Declaring the data to be atomic also forces the compiler to produce only one read of the data.

#include <stdio.h>
#include <stdatomic.h>
 
void doStuff(atomic_int *ps) {
  switch (atomic_load(ps)) {
    case 0: { printf("0"); break; }
    case 1: { printf("1"); break; }
    case 2: { printf("2"); break; }
    case 3: { printf("3"); break; }
    case 4: { printf("4"); break; }
    default: { printf("default"); break; }
  }
}

Compliant Solution (C11, Fences)

The bug was actually resolved by erecting fences around the switch statement.

#include <stdio.h>
#include <stdatomic.h>
 
void doStuff(int *ps) {
  atomic_thread_fence(memory_order_acquire);
  switch (*ps) {
    case 0: { printf("0"); break; }
    case 1: { printf("1"); break; }
    case 2: { printf("2"); break; }
    case 3: { printf("3"); break; }
    case 4: { printf("4"); break; }
    default: { printf("default"); break; }
  }
  atomic_thread_fence(memory_order_release);
}

Risk Assessment

Race conditions caused by multiple threads concurrently accessing and modifying the same data can lead to abnormal termination and denial-of-service attacks or data integrity violations.

Recommendation

Severity

Likelihood

Remediation Cost

Priority

Level

CON43-C

Medium

Probable

High

P4

L3

Automated Detection

ToolVersionCheckerDescription
Astrée
24.04

read_data_race

write_data_race

Supported by sound analysis (data race alarm)
CodeSonar
8.1p0
CONCURRENCY.DATARACE
CONCURRENCY.MAA
Data race
Multiple Accesses of Atomic
Coverity
2017.07
MISSING_LOCK (partial)Implemented
Helix QAC

2024.1

C1765, C1766, C1770, C1771

C++1765, C++1766, C++1770, C++1771


Parasoft C/C++test

2023.1

CERT_C-CON43-a

Do not use global variable with different locks set

PC-lint Plus

1.4

457

Partially supported: access is detected at the object level (not at the field level)

Polyspace Bug Finder

R2023b

CERT C: Rule CON43-C

Checks for data race (rule fully covered)

PVS-Studio

7.30

V1088

Related Vulnerabilities

Search for vulnerabilities resulting from the violation of this rule on the CERT website.

Related Guidelines

Key here (explains table format and definitions)

Taxonomy

Taxonomy item

Relationship

CWE 2.11CWE-366, Race condition within a thread2017-07-07: CERT: Exact

Bibliography

[ISO/IEC 9899:2011]5.1.2.4, "Multi-threaded Executions and Data Races"
7.17.2, "Initialization"
[C99 Rationale 2003]
[Dowd 2006]Chapter 13, "Synchronization and State"
[Plum 2012]
[Seacord 2013]Chapter 8, "File I/O"



7 Comments

  1. It may be beyond the scope of this entire effort to give meaningful advice for mutithreaded environments, but I believe that in addition to mutexes, some platforms require the variable that the mutex is protecting to be declared "volatile" to prevent the compiler from holding it in a register in a uniprocessor environment and/or managing the system caches properly in a multiprocessor environment.

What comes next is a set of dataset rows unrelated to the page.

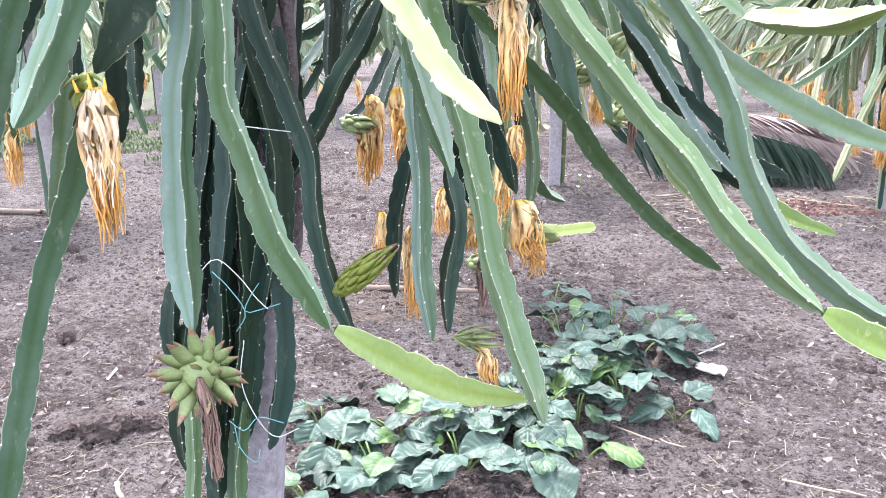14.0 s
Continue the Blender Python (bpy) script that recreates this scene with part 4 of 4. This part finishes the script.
# ---- climbing spinach on the ground ----
def leaf_mesh(name, length, seed, cup):
    q = random.Random(seed)
    v, f, vein, n, m = [], [], [], 21, 15
    fold = (-0.05, 0.1, 0.16, 0.02)[seed % 4]
    for i in range(n):
        u = i / (n - 1)
        w = length * (0.43 - 0.02 * (seed % 3)) * (max(0.0, math.sin(math.pi * min(1.0, u * 0.97 + 0.03) ** 0.84)) ** 0.52 + 0.01)
        for j in range(m):
            h = (j / (m - 1) - 0.5) * 2
            side = abs((u * 6 - abs(h) * 2.0) % 1 - 0.5) * 2
            quilt = (1 - side**3) * min(1.0, abs(h) * 5) * (1 - abs(h) ** 4)
            z = cup * w * (h * h) + fold * w * abs(h) - 0.22 * length * u * u + 0.06 * length * quilt + 0.05 * length * math.sin(u * 5 + h * 2 + seed) * abs(h) + 0.035 * length * math.sin(u * 15 + seed) * h * h
            v.append((h * w, u * length, z))
            vein.append(max(0.0, 1 - abs(h) * 8, (side - 0.7) * 3.3 * (1 - abs(h) ** 3)))
    for i in range(n - 1):
        for j in range(m - 1):
            a = i * m + j
            f.append((a, a + 1, a + m + 1, a + m))
    ob = mesh_ob("leaf", v, f, M_LEAF, attrs={"vein": vein})
    return ob


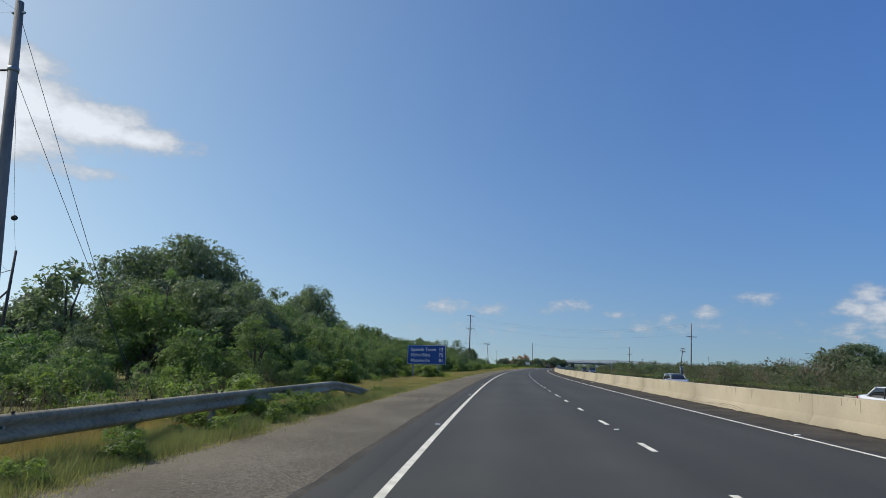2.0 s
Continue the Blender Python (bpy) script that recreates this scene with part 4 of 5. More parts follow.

    We need to read the POSIX Threads documentation carefully to make sure our examples don't violate some other required programming practice.

  2. I believe that volatile is not, in fact, part of the pthreads documentation, although it can be necessary to guarantee correctness.

    1. "volatile" is essential, for the reason described in the text.  It is not the only component of thread safety, but it is an important one.  Note that the anti-caching measure could be applied via a local (volatile ...) cast, but that has to be done in writers as well as readers, so in most cases it might as well be permanently affixied via the declaration.

      I also note that some (vocal) people has misinterpreted some of the POSIX thread specs to require that the implementation (compiler) guarantee safety for certain operations.  The actual meaning of the specs was that the programmer has to ensure the safety by explicit mutexes etc.

      Since thread programming is so tricky (C wasn't designed for it) and so many people do it wrong, it may be worth advising: "Because the cached shared-memory nature of normal data objects makes safe, correct thread programming difficult, in many cases a solution using separate processes (which don't share memory except through intentional acts) is preferable."

    2. The volatile qualifier is not required, see POS03-C. Do not use volatile as a synchronization primitive, the pthread_mutex_lock and pthread_mutex_unlock should be enough to ensure there is no caching or prefetching.

      1. You're right. I corrected the compliant solution and moved the volatile to the noncompliant example to make it clear that the qualifier is neither necessary nor sufficient.

  3. I'm not convinced that the compliant solution with fences is actually guaranteed to fix the problem. I also don't think it's an accurate representation of how Xen actually fixed it.